The Border Patrol says migrants are getting screenings before, during and after they are detained at the processing centers. But lawyers who have visited the centers say the agency is not living up to a court-ordered mandate to care for sick migrants it detains; after at least one of those visits, authorities sent four kids to the hospital.
One nurse who works in a Rio Grande Valley hospital said that while many of the hospital’s migrant patients indeed were sick before they crossed the border, they tended to get worse in U.S. custody — detained with other sick migrants in often unsanitary conditions for days on end.
“They’re arriving here sick, and they get sicker,” said the nurse, who spoke on condition of anonymity for fear of losing her job. The nurse said young migrants going through the intake process had conditions that included diaper rash so bad that babies were bleeding, explosive diarrhea that oozes out of days-old diapers, chicken pox, antibiotic-resistant infections, multiple viral infections and at least one hungry baby who guzzled four bottles of formula.
“There are some patients that I see coming in and I’m like, how did you not know that they’re having difficulty breathing or having so much congestion and mucus that they’re choking on their own — everything?” said the nurse. “It’s kind of a mess.”
At least seven migrant children have died after being taken into U.S. custody since September, sparking outrage in Congress and prompting border authorities to dramatically increase the number of medical providers at its facilities.
Other migrants die on the way here — often after grueling journeys in the backs of 18-wheelers, long stays in overcrowded stash houses in Mexico, or punishing walks through hot and arid stretches of the U.S.-Mexico border.
Twelve migrants died in the last week of June alone in the Rio Grande Valley Sector, officials said. The deaths included the Salvadoran father and daughter, Oscar and Valeria, whose drowning in the Rio Grande near Brownsville stirred sorrow and outrage around the globe after a photo of their bodies was published.

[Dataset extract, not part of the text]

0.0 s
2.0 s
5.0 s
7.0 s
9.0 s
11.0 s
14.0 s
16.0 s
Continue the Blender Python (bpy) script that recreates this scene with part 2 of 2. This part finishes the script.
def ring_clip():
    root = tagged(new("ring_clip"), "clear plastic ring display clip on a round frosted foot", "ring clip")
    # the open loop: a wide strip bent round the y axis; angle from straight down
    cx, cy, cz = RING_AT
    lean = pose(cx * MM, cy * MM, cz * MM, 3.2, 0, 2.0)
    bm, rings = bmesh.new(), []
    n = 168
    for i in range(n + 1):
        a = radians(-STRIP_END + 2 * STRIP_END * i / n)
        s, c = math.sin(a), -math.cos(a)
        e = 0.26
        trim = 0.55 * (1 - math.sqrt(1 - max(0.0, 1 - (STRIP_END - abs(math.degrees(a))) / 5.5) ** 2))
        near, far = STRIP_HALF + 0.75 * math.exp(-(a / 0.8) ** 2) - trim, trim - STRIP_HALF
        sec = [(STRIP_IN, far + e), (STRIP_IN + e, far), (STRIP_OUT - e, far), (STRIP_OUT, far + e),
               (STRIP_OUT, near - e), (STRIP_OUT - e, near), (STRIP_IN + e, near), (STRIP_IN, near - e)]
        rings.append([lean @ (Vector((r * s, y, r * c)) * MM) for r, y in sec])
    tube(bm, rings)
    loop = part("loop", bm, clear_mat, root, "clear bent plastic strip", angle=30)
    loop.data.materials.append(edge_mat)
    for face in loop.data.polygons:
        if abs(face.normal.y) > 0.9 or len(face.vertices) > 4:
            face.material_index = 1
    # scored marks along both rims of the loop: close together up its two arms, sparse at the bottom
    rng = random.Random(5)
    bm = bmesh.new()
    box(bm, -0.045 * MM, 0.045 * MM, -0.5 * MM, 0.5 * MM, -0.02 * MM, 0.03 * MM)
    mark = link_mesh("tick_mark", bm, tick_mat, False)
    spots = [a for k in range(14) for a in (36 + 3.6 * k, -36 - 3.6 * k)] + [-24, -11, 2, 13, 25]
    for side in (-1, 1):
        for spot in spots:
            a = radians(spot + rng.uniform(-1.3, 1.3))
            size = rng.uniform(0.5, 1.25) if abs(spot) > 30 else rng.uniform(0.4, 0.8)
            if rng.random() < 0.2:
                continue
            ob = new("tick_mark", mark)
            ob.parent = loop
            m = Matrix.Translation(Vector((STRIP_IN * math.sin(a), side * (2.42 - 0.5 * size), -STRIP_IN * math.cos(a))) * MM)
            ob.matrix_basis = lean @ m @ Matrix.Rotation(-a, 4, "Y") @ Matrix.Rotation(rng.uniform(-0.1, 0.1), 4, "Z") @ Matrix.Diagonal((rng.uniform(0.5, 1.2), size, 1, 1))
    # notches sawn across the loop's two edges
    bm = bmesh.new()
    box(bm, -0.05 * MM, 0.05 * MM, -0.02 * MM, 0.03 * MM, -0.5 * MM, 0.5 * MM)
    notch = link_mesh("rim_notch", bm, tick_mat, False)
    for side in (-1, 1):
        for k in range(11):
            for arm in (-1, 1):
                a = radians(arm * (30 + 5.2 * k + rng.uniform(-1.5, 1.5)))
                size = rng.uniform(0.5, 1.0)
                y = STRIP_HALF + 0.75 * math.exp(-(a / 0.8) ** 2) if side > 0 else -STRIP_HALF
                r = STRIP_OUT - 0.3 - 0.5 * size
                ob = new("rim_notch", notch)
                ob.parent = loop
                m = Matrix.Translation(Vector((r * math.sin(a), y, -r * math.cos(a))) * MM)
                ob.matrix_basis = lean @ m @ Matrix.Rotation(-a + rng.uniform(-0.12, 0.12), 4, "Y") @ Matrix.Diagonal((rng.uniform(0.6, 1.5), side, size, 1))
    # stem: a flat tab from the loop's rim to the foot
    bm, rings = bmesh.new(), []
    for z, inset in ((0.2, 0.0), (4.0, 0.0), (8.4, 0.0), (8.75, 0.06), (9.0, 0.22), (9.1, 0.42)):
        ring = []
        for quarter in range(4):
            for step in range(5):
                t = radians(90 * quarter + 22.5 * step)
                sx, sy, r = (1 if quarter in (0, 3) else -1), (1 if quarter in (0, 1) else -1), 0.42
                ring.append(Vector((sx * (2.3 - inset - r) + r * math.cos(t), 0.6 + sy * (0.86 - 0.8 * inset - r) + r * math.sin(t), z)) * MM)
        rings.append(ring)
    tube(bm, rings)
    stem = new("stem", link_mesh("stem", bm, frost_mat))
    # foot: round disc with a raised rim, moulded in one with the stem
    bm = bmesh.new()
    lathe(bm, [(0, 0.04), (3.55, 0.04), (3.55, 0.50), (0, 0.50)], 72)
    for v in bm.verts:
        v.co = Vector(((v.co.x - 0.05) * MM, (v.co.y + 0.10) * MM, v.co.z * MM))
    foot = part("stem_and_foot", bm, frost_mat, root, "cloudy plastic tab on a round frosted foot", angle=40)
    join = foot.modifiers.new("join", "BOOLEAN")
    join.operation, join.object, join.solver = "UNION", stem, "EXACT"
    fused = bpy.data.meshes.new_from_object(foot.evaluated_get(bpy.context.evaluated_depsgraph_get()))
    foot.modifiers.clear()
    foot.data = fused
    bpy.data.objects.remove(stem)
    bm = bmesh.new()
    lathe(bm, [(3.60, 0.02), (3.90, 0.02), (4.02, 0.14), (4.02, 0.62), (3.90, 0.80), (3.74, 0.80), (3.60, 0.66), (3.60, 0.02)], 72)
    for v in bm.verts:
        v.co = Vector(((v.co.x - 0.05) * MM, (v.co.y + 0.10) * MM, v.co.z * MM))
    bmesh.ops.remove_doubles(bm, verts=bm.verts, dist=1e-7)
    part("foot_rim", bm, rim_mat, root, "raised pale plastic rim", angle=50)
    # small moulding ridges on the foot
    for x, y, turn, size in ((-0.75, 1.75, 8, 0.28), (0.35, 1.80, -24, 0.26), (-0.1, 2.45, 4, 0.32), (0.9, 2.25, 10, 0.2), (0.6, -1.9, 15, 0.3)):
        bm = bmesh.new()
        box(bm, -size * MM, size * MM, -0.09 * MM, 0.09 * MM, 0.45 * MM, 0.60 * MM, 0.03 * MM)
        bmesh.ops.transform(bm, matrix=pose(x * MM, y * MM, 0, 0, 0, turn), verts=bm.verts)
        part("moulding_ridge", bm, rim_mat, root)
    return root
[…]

On the same day, about an hour to the west, local authorities said they recovered the bodies of four migrants, including three small children. Authorities said they suspected the migrants died of heat exhaustion and dehydration.
“At least every other day, we’re recovering bodies,” said Elizabeth Gamez, supervisory Border Patrol agent/intelligence, who has been tracking the rise in rhabdomyolysis cases.
Although some migrants ultimately die after developing the condition, the Rio Grande Valley Sector is only testing for the condition in people who are alive — meaning the figures they’ve compiled likely understate its prevalence because they don’t include people who might have died from it.
The Tribune asked about rhabdomyolysis cases in the other four sectors along the Texas-Mexico border. The Del Rio Sector responded that it did not track that data; the Tribune has not yet heard back from the others.
A rhabdomyolysis case in the remote Big Bend Sector grabbed headlines earlier this year when a woman stopped to help a migrant suffering from the condition, only to be arrested and face the possibility of criminal charges for “harboring” undocumented immigrants.
Gamez put the blame on profit-seeking smugglers for pushing migrants so hard that their muscles break down and damage their kidneys.
“They’ll either come out diabetic or even worse conditions, or some just pass away at the hospital,” she said. “They’re chasing this dream thinking they’re going to make it and everything is going to be OK, and they’re paying thousands of dollars already and they’re not being treated like humans. They’re being treated like cargo.”